Good on you! I’m going to be playing on the streets of Deadwood and the cops promised to leave me alone!

Sounds much as things are here in Salt Lake too Tom. My first love in life was killed at an unfortunately young age by a drunk driver. I have spent many afternoons over the past twelve years trying to sit in quiet reflection at her graveside.

I’ve found it best to try and tune out the other noises (when ever possible) and play a quiet air for her. I don’t doubt that she can hear the tune, or at least feel the intent in my heart.

God bless-

Bri~

[ This Message was edited by: Brian Lee on 2002-05-27 20:53 ]

It’s so sad… thinking of all those that we have lost over the years…

I agree with you, Brian. They can hear us. There have been many times when I’ve been playing my whistle, and I’ll feel my Great-Grandfather’s presence watching me. He was a wonderful musician too, and he loved the jigs and reels, so it’s no surprise that he listens… even though I play the whistle instead of the fiddle. :slight_smile:

I think I’ll go for a walk today and just sit and play the whistle in the soft silence of the woods where I live.

Tom and Brian,

Thanks for sharing, and for reminding us about the spirit of this day.

In keeping with the spirit of Tom and Brian’s posts, I’m reposting something that originally appeared on a previous C&F message board, as well as the newsletter, a little over 2 years ago - Let us never forget those who have served…and the one’s they’ve left behind…


At approximately 12:16pm on April 25th 2000, the EMS Helicpter BayFlight 3 crashed near Tampa Bay Florida. Three crew members were on board: EMS Paramedic/Fire Fighter Erik Hangartner, Flight Nurse Alicia Betita-Collins, and Pilot Mark Wallace. Unfortnately, no one survived the crash.

Pilot Mark Wallace was an acquaintance of mine. I can not claim he was a friend, for I did not know him well enough to have that privilege, but we both shared a love of Aviation and the Outdoors. I was fortunate to get to know him through our conversations on these subjects during his frequent visits to the Rock Climbing Gym I managed here in Tampa. Mark was a wonderful human being, very dedicated to his service work as an EMS Pilot, and to his family.

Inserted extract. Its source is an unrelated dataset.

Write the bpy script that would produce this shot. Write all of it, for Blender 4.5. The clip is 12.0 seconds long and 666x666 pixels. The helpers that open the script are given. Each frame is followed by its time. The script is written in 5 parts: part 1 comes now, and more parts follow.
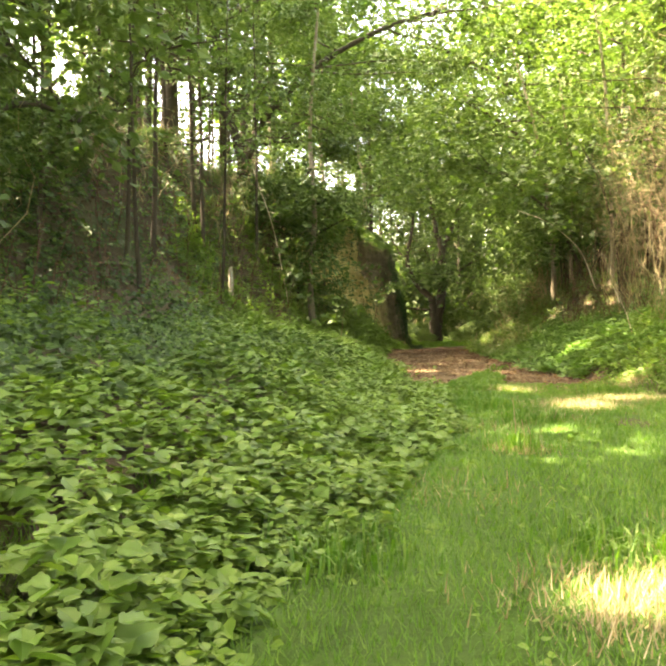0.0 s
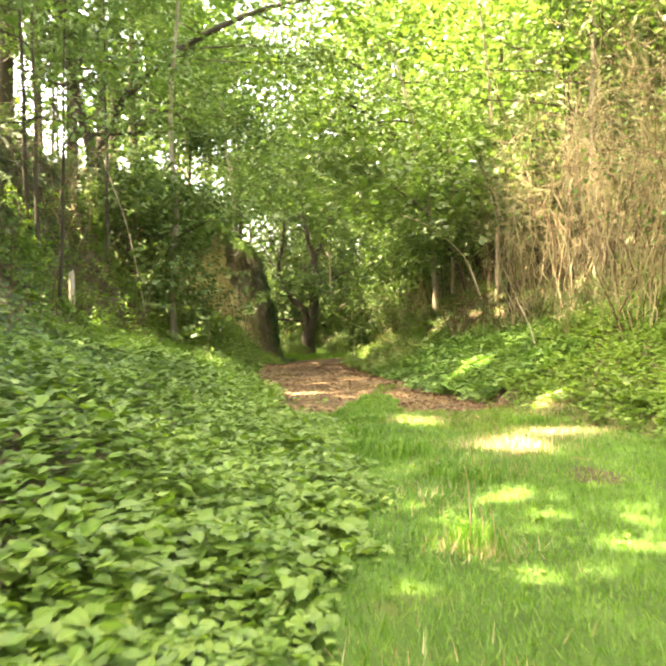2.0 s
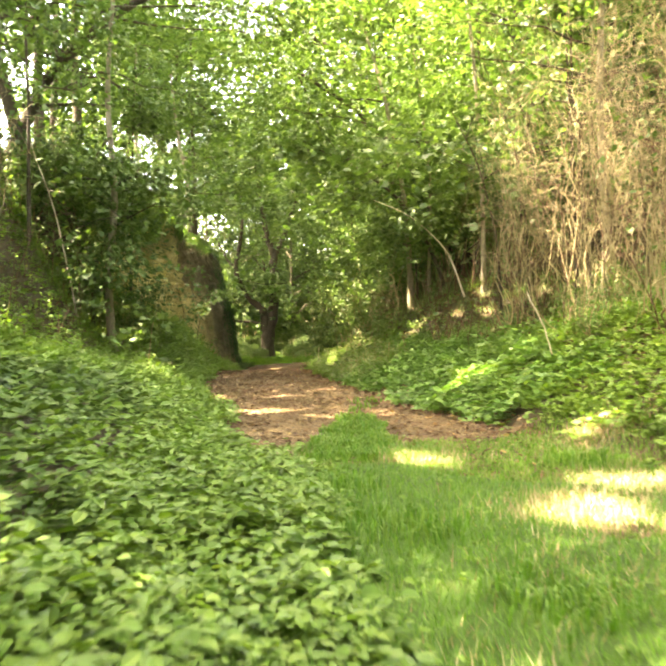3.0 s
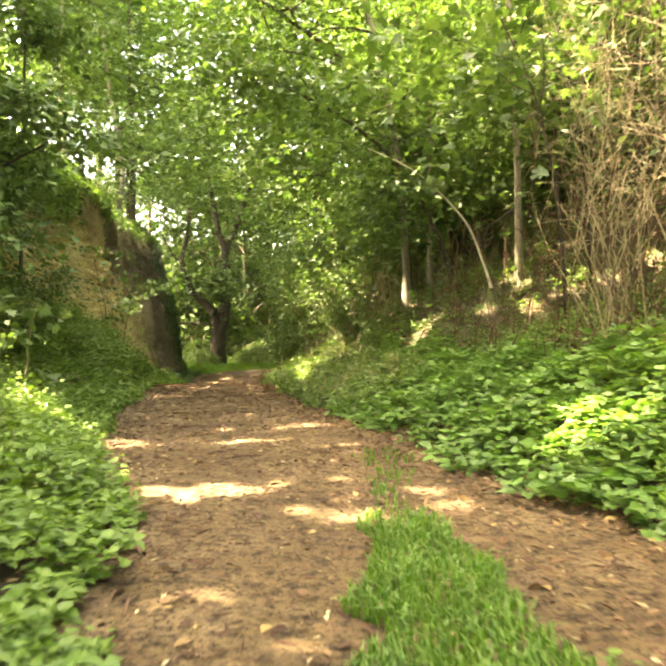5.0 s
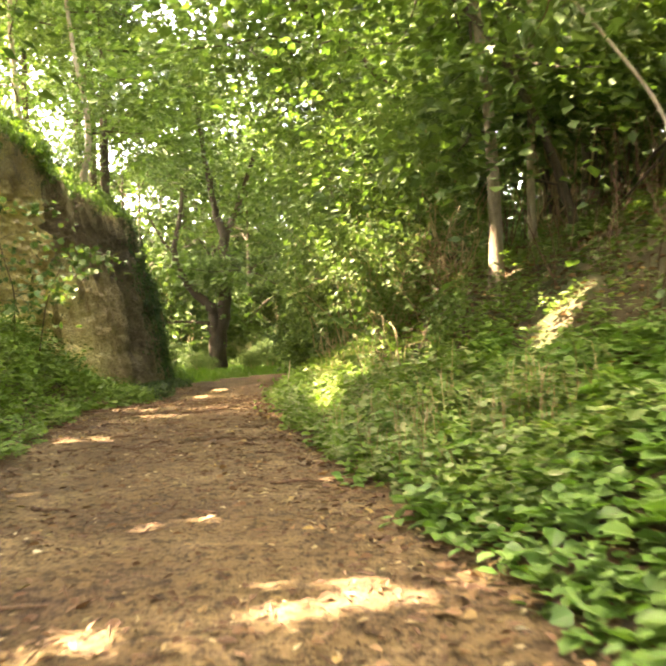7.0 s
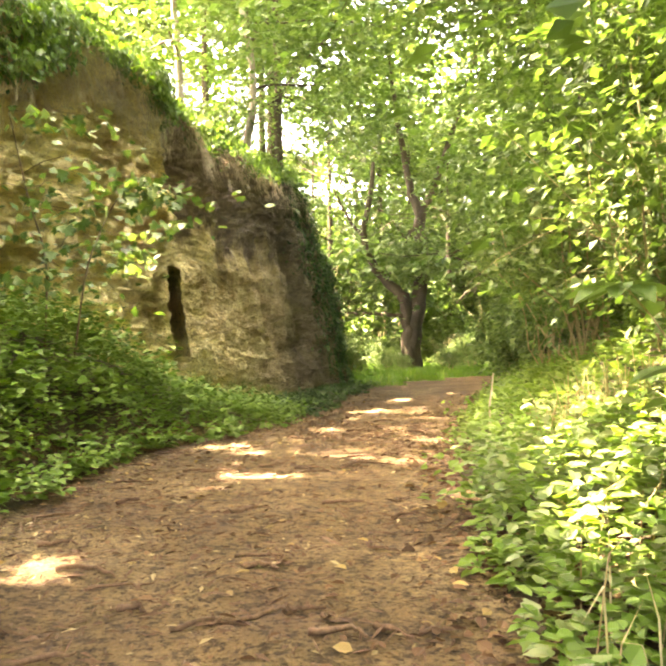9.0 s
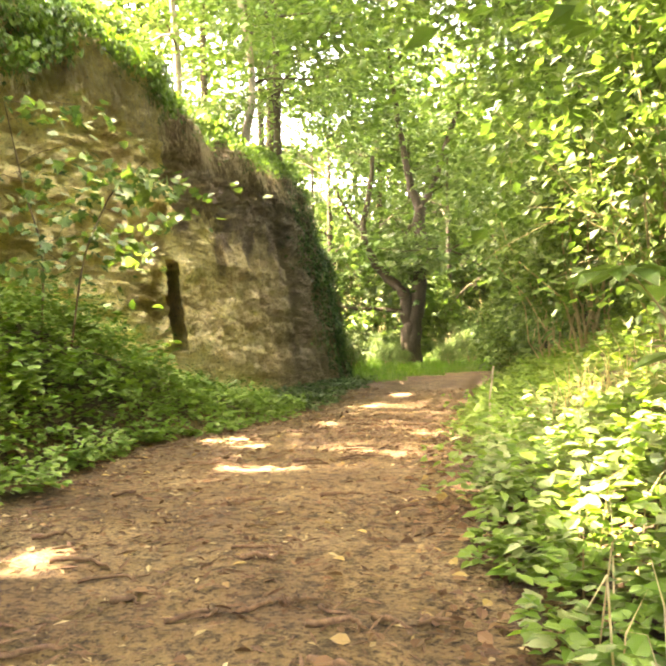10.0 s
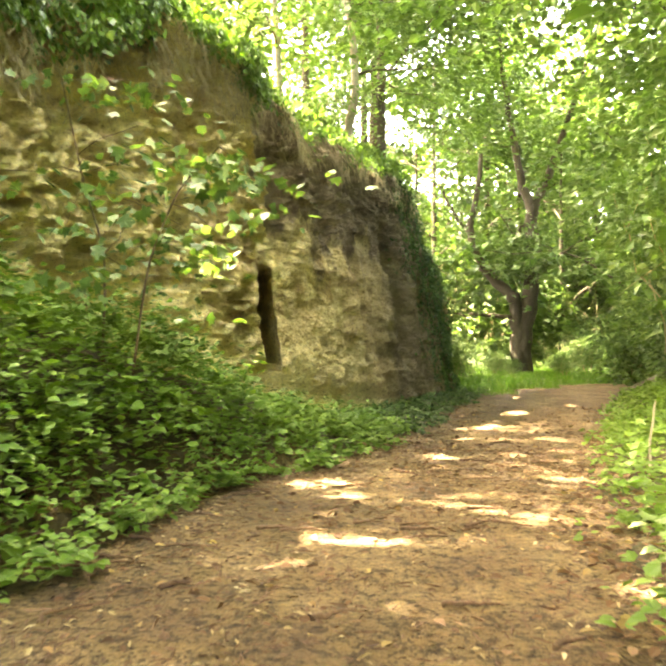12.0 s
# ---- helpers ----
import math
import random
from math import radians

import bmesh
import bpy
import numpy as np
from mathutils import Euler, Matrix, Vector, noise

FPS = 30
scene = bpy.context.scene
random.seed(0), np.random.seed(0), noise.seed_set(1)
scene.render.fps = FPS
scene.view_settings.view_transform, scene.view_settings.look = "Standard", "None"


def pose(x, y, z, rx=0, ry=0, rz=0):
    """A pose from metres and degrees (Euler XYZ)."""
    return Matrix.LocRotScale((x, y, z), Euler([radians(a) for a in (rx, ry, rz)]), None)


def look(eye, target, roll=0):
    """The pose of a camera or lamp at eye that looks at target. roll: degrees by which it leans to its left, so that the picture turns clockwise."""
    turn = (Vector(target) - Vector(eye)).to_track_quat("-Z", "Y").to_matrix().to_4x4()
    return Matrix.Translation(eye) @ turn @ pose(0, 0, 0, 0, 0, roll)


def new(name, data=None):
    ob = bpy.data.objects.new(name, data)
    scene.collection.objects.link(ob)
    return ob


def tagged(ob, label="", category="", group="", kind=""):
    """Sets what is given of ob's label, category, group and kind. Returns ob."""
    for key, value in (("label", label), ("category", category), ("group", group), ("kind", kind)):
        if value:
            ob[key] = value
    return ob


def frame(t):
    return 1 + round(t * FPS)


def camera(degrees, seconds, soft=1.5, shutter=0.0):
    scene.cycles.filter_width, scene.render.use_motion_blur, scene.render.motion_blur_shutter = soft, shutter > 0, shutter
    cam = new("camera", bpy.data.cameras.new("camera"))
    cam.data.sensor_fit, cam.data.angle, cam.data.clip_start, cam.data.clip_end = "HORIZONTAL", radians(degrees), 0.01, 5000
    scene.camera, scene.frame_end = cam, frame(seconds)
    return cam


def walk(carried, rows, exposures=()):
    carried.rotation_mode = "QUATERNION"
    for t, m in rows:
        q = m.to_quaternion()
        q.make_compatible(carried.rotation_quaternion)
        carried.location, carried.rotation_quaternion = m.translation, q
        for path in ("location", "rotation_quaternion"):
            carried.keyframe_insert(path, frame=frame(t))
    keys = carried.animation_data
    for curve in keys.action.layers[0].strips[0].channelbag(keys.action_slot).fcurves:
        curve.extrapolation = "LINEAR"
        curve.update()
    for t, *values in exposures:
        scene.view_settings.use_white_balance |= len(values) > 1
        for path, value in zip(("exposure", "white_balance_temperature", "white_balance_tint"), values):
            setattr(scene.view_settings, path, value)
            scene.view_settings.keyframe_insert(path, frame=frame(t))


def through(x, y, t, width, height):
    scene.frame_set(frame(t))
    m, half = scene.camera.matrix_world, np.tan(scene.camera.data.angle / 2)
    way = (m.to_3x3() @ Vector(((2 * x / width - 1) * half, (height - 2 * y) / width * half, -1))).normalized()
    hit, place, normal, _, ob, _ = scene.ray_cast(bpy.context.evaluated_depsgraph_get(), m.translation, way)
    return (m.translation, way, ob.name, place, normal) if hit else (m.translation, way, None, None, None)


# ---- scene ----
cam = camera(45.6, 12.0, soft=2.6, shutter=0.3)
PATH = [
    (0, (1.637, -6.008, 1.071), (1.204, -4.055, 1.047), -0.3),
    (0.5, (1.601, -5.911, 1.05), (1.133, -3.966, 1.03), 0.1),
    (1, (1.511, -5.409, 1.088), (1.137, -3.444, 1.073), 0.0),
    (1.5, (1.377, -4.566, 1.103), (1.193, -2.575, 1.099), -0.3),
    (2, (1.216, -3.536, 1.153), (1.107, -1.539, 1.153), -0.5),
    (2.5, (1.062, -2.24, 1.166), (1.054, -0.24, 1.168), -0.6),
    (3, (0.939, -0.706, 1.168), (0.933, 1.294, 1.173), -0.6),
    (3.2, (0.898, -0.019, 1.203), (0.924, 1.981, 1.205), -0.5),
    (5, (0.503, 5.209, 1.202), (0.618, 7.206, 1.214), -0.5),
    (5.5, (0.504, 6.99, 1.138), (0.618, 8.987, 1.152), -0.6),
    (6, (0.514, 8.848, 1.139), (0.624, 10.845, 1.153), -0.8),
    (6.5, (0.509, 10.718, 1.131), (0.62, 12.715, 1.144), -1.1),
    (6.7, (0.522, 11.421, 1.147), (0.631, 13.418, 1.158), -1.3),
    (8.3, (0.518, 16.84, 1.131), (0.253, 18.822, 1.149), -0.7),
    (8.5, (0.506, 17.352, 1.135), (0.162, 19.322, 1.15), -0.6),
    (9, (0.487, 18.352, 1.179), (0.063, 20.307, 1.185), -0.7),
    (9.5, (0.482, 18.451, 1.133), (0.058, 20.406, 1.132), -0.7),
    (10, (0.484, 18.416, 1.14), (0.06, 20.371, 1.136), -0.8),
    (10.5, (0.412, 18.696, 1.22), (-0.133, 20.62, 1.221), -0.5),
    (11, (0.337, 18.965, 1.285), (-0.322, 20.853, 1.291), -0.3),
    (11.5, (0.268, 19.193, 1.275), (-0.423, 21.07, 1.279), -0.2),
    (12, (0.022, 19.913, 1.319), (-0.646, 21.798, 1.323), -0.2),
]
EXPOSURE = [(0.0, 4.75, 9300, 20), (0.5, 5.15, 9300, 20), (1.2, 5.28, 9300, 18), (3.2, 5.25, 9300, 18), (4.8, 5.3, 9300, 20), (6.7, 5.45, 9300, 25), (8.3, 6.0, 9300, 28), (10.0, 6.25, 9300, 27), (12.0, 6.28, 9300, 17)]
walk(cam, [(t, look(eye, target, roll)) for t, eye, target, roll in PATH], EXPOSURE)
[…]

There was a beautiful public memorial service for all three crew members today, which closed with Mark’s bother Richard playing “Amazing Grace” solo on the Great Highland Bagpipes.
Mark, Alicia, and Erik will all be sorely missed, most of all by the family members they’ve left behind.

I would like to ask a favor of all who read this: In what ever way is your custom, please take a moment to offer a thought or prayer for the survivng family members who must now struggle with their loss and grief, and especially for the children who have lost a parent.

I would also ask that you take a moment to consider and appreciate the Emergency Medical Services Personnel around the country and the world, who dedicate their lives, sometimes paying the ultimate price, to saving others. I wonder how often we see an ambulance, Fire Truck, or Rescue Helicopter without giving the slightest thought of appreciation for these wonderful people (and animals) who are there for us when we need them the most? I know I’ve been guilty of this more often than not, and I now feel quite ashamed.

Finally, I have one last request; Please take a moment at some point this weekend to pick up your favorite whistle and play “Amazing Grace” in rememberance of the entire BayFlight 3 crew: Alicia Betita-Collins, Erik Hangartner, Mark Wallace, and all the EMS personnel around the world who have given their lives “Racing Death”, as they like to say, to save ours. It’s the least we can do.

Thank You.

Sincerely,

Loren B.

I’m on my way out the cemetary to spend some time with my cousin. He was killed in Viet Nam on May 13, 1967. He was my hero, then and now. It’s hard to believe his loss can still seem this fresh, this many years later. Time doesn’t heal all wounds. Every May is both the anniversary of his death, and Memorial Day. To me, he’s always been the quintessential representative of all the loved ones lost in all the wars.

Here, here.
I put my flag out today.
Those who sacrificed their lives for us are certainly in my thoughts and prayers this day.